TASK GOAL: Select lines where the word "place" appears.

GIVEN MATERIAL:

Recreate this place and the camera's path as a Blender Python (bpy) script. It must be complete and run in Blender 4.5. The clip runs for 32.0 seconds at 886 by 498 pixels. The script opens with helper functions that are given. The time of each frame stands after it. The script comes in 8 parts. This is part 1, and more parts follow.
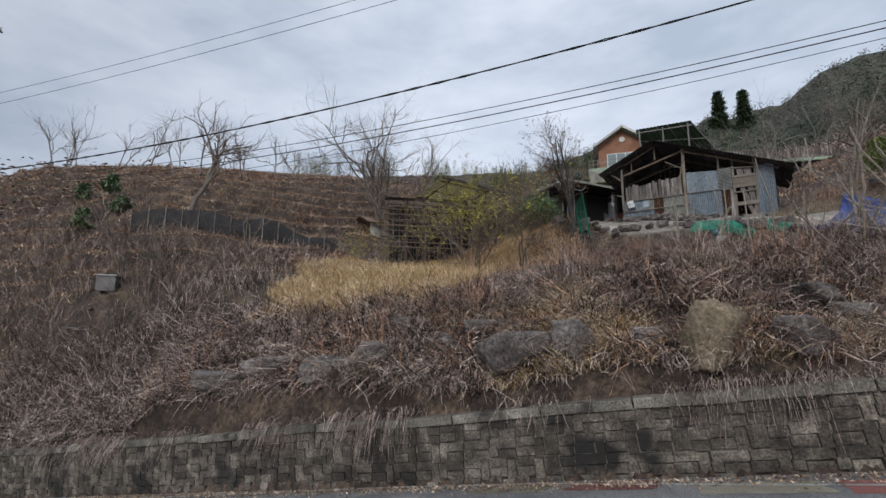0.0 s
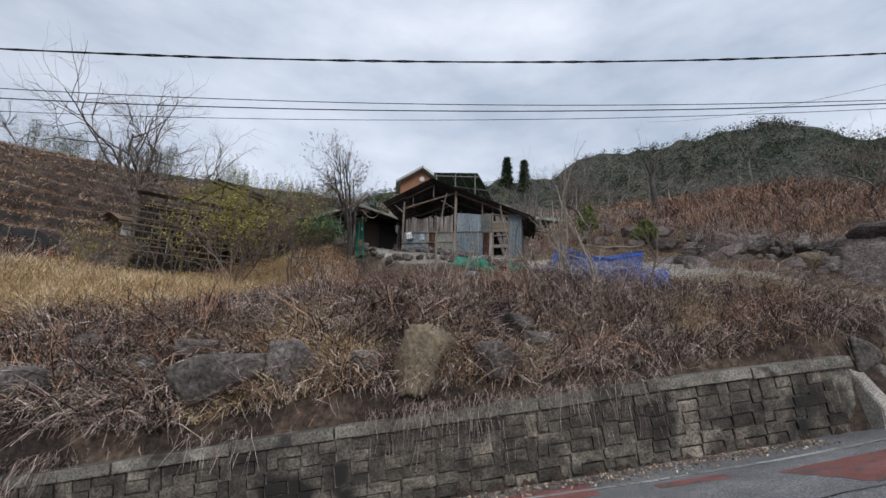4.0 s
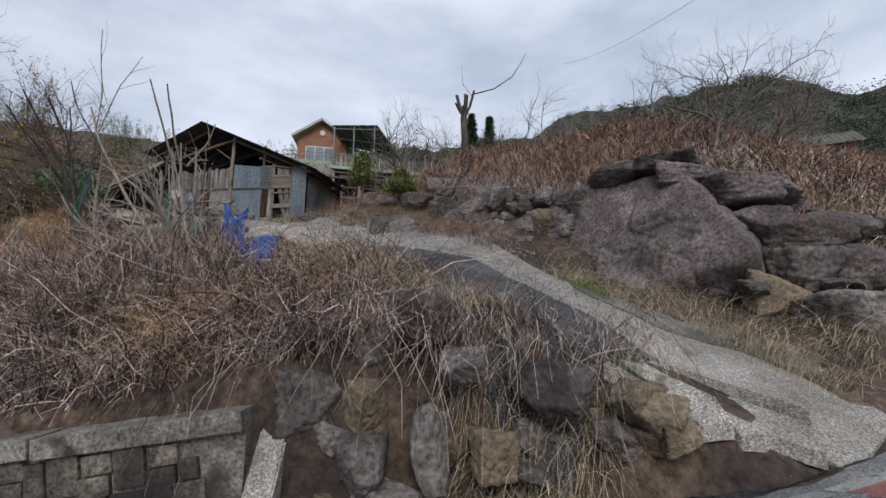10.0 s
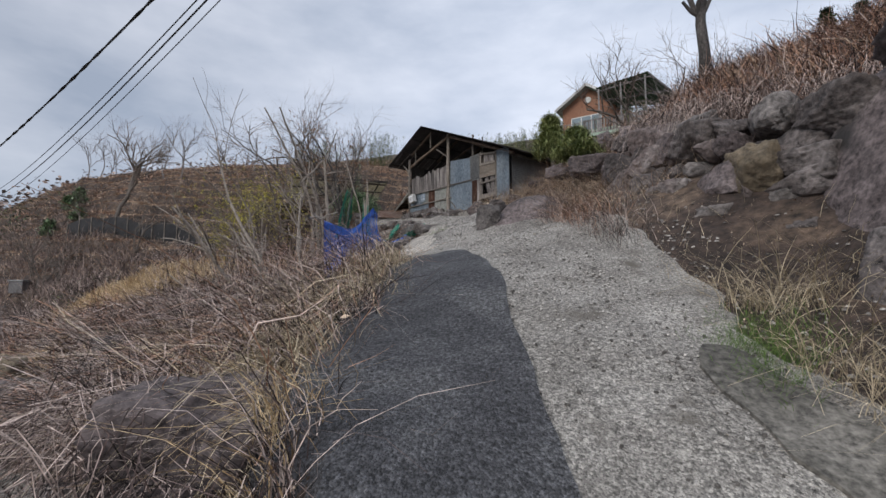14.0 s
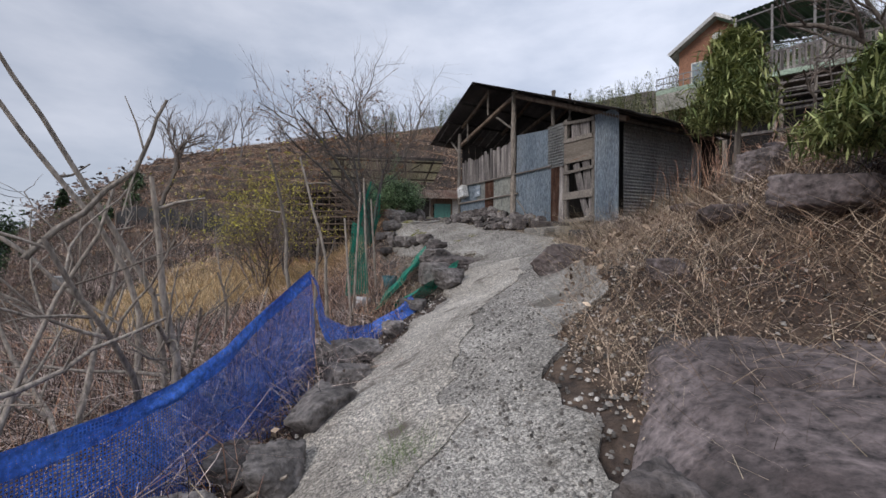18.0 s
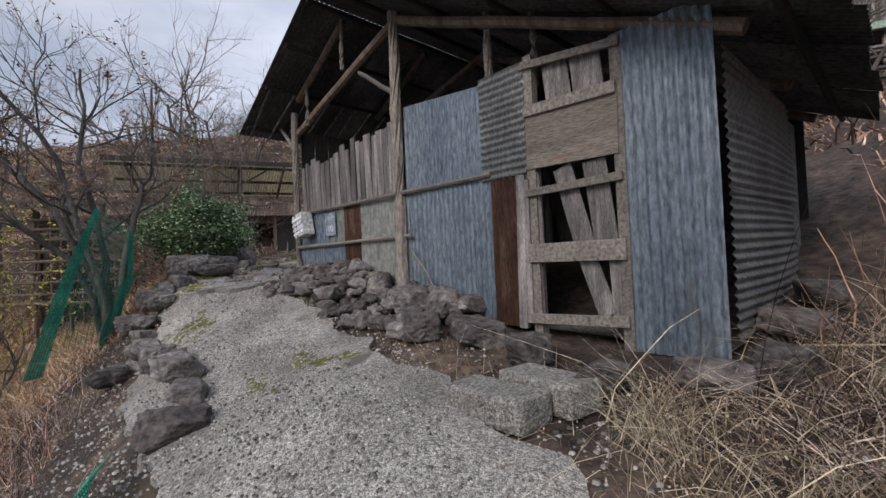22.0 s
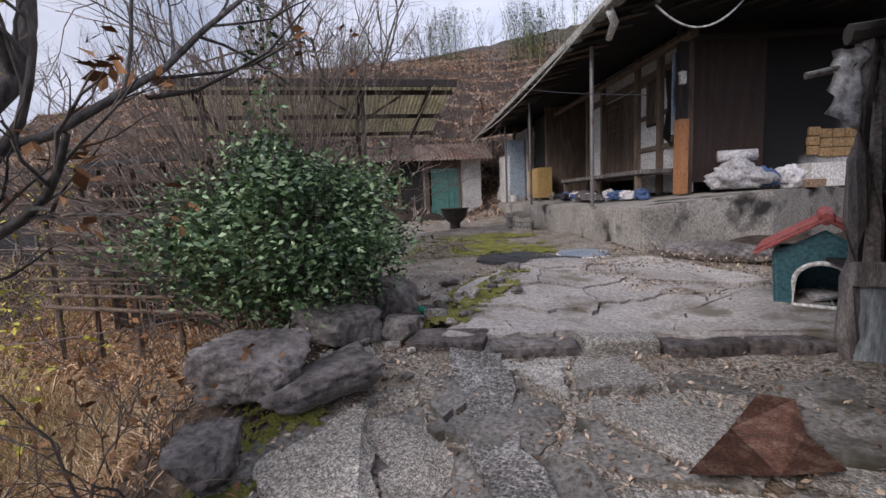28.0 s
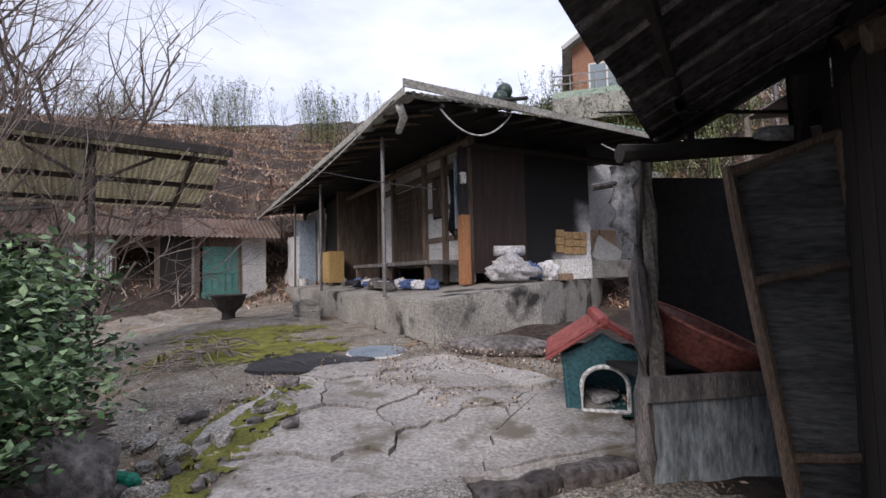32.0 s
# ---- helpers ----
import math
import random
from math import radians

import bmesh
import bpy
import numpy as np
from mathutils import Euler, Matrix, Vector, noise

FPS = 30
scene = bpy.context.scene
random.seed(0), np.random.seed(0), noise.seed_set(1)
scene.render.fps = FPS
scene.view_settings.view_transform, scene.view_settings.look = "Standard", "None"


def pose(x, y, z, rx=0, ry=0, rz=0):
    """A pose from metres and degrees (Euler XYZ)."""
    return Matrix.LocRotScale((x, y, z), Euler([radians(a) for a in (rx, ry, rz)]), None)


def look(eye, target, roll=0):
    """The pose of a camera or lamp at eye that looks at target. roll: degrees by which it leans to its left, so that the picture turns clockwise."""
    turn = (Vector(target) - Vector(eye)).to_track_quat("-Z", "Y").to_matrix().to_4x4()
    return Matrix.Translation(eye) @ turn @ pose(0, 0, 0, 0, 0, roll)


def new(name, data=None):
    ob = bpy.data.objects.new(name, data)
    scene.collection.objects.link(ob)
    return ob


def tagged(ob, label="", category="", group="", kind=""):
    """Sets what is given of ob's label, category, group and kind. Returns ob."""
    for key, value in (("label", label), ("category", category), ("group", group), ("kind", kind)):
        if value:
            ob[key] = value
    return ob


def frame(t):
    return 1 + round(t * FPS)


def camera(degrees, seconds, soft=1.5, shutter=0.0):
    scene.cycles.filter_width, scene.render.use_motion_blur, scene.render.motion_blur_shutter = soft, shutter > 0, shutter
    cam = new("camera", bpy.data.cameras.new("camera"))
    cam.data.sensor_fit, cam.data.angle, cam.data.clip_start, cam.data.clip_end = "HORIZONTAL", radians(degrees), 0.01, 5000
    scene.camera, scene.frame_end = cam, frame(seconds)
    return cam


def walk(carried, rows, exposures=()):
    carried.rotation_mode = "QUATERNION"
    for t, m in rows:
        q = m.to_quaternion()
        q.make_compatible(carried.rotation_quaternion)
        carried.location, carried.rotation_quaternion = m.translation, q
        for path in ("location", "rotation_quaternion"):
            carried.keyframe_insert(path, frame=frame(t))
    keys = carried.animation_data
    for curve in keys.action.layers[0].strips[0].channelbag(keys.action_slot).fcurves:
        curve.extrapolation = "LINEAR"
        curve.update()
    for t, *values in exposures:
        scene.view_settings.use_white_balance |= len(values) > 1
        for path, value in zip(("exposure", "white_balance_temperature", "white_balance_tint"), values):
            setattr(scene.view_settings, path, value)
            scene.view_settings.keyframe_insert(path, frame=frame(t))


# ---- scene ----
cam = camera(91.0, 32.0)
# seconds, place in metres, heading, tilt and lean in degrees
PATH = [
    (0.0, -0.420, 4.150, 1.690, 93.83, 9.40, 0.35),
    (0.5, -0.420, 4.150, 1.690, 95.27, 9.86, 0.83),
    (1.0, -0.420, 4.150, 1.690, 95.84, 10.45, 0.42),
    (1.5, -0.380, 4.200, 1.690, 93.93, 10.56, 1.07),
    (2.0, -0.200, 4.320, 1.690, 84.63, 11.40, 3.12),
    (2.5, 0.120, 4.480, 1.660, 74.88, 11.95, 3.91),
    (4.5, 2.087, 4.804, 1.554, 66.95, 13.78, 1.74),
    (5.0, 2.863, 4.746, 1.708, 63.33, 13.22, 1.95),
    (5.5, 3.679, 4.597, 1.841, 62.25, 12.56, 1.38),
    (6.0, 4.590, 4.346, 1.892, 61.16, 11.89, 0.14),
    (6.5, 5.601, 4.210, 1.916, 58.48, 11.51, -1.93),
    (7.0, 6.501, 4.247, 1.984, 57.76, 10.63, -0.20),
    (7.5, 7.491, 4.374, 2.097, 57.05, 9.69, -0.68),
    (8.0, 8.384, 4.502, 2.169, 57.76, 9.64, -2.12),
    (8.5, 9.267, 4.702, 2.336, 59.37, 9.39, -0.47),
    (9.0, 10.163, 4.740, 2.458, 63.51, 9.32, -1.45),
    (9.5, 11.009, 4.986, 2.528, 66.01, 9.00, 0.70),
    (10.0, 11.856, 5.152, 2.662, 68.08, 8.61, 0.87),
    (10.5, 12.657, 5.385, 2.764, 70.90, 7.91, 1.45),
    (11.0, 13.399, 5.714, 2.919, 73.87, 7.14, 1.04),
    (11.5, 14.018, 5.876, 3.061, 78.41, 6.68, 1.72),
    (12.0, 14.607, 6.068, 3.208, 83.57, 6.36, 2.82),
    (12.5, 15.165, 6.155, 3.313, 90.19, 6.05, 0.80),
    (13.0, 15.600, 6.600, 3.360, 94.72, 5.94, 0.94),
    (13.5, 15.820, 7.130, 3.454, 103.75, 5.15, 0.59),
    (14.0, 15.783, 7.765, 3.499, 108.43, 5.09, -0.06),
    (14.5, 15.582, 8.618, 3.798, 108.54, 4.36, -4.07),
    (16.5, 15.308, 11.995, 5.076, 113.83, 2.23, -3.77),
    (17.0, 15.114, 12.749, 5.352, 115.07, 1.43, -3.22),
    (17.5, 14.867, 13.403, 5.587, 117.14, 0.37, -1.05),
    (18.0, 14.308, 14.009, 5.710, 119.12, 0.60, 0.57),
    (18.5, 13.810, 14.667, 5.834, 121.67, 0.42, -0.64),
    (19.0, 13.274, 15.410, 5.933, 123.36, 0.51, -0.37),
    (19.5, 12.922, 16.261, 6.023, 117.15, 0.51, -1.49),
    (20.0, 12.668, 17.163, 6.211, 110.16, 0.10, -1.73),
    (20.5, 12.441, 18.060, 6.470, 106.27, -0.20, -1.74),
    (21.0, 12.350, 18.866, 6.691, 105.25, 0.03, -2.56),
    (21.5, 12.128, 19.656, 6.909, 104.77, 0.00, -1.85),
    (22.0, 12.000, 20.400, 7.093, 104.90, 1.20, -2.59),
    (22.5, 11.844, 21.072, 7.264, 105.41, 1.27, -1.28),
    (23.0, 11.631, 21.713, 7.424, 109.58, 0.78, -1.22),
    (23.5, 11.276, 22.203, 7.537, 131.89, 1.02, -0.59),
    (24.0, 10.801, 22.726, 7.634, 149.96, 0.86, 1.53),
    (24.5, 10.333, 23.347, 7.664, 162.98, 0.93, -0.62),
    (26.5, 8.762, 25.041, 8.118, 164.06, -4.14, 0.00),
    (27.0, 8.060, 25.378, 8.130, 151.75, -4.86, -2.19),
    (27.5, 7.424, 25.702, 8.180, 135.03, -5.75, -2.09),
    (28.0, 7.033, 25.969, 8.323, 118.54, -6.58, -2.45),
    (28.5, 6.958, 26.245, 8.398, 112.53, -4.85, -2.21),
    (29.0, 6.900, 26.380, 8.455, 107.71, -3.4, -1.98),
    (29.5, 6.821, 26.402, 8.496, 105.92, -1.7, -2.29),
    (30.0, 6.788, 26.433, 8.542, 105.75, -0.15, -2.60),
    (30.5, 6.818, 26.447, 8.558, 105.77, 1.05, -1.40),
    (31.0, 6.855, 26.480, 8.576, 103.56, 2.2, -0.77),
    (31.5, 6.842, 26.545, 8.574, 97.70, 2.95, -1.23),
    (32.0, 6.854, 26.939, 8.505, 91.66, 3.0, -1.34),
]


def eye_pose(x, y, z, heading, tilt, lean):
    h, p = radians(heading), radians(tilt)
    ahead = Vector((math.cos(p) * math.cos(h), math.cos(p) * math.sin(h), math.sin(p)))
    return look((x, y, z), Vector((x, y, z)) + ahead, lean)


walk(cam, [(row[0], eye_pose(*row[1:])) for row in PATH], [(0.0, 0.35, 6500, 10), (13.0, 0.4, 6500, 12), (17.0, 0.45, 6500, 13), (20.0, 0.47, 6500, 15), (22.0, 0.57, 6500, 15), (23.0, 0.78, 6500, 15), (24.0, 0.62, 6500, 15), (26.8, 0.7, 6500, 18), (28.5, 0.74, 6500, 20), (30.5, 0.84, 6500, 20), (32.0, 0.88, 6500, 19)])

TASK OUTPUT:
Recreate this place and the camera's path as a Blender Python (bpy) script. It must be complete and run in Blender 4.5. The clip runs for 32.0 seconds at 886 by 498 pixels. The script opens with helper functions that are given. The time of each frame stands after it. The script comes in 8 parts. This is part 1, and more parts follow.
# seconds, place in metres, heading, tilt and lean in degrees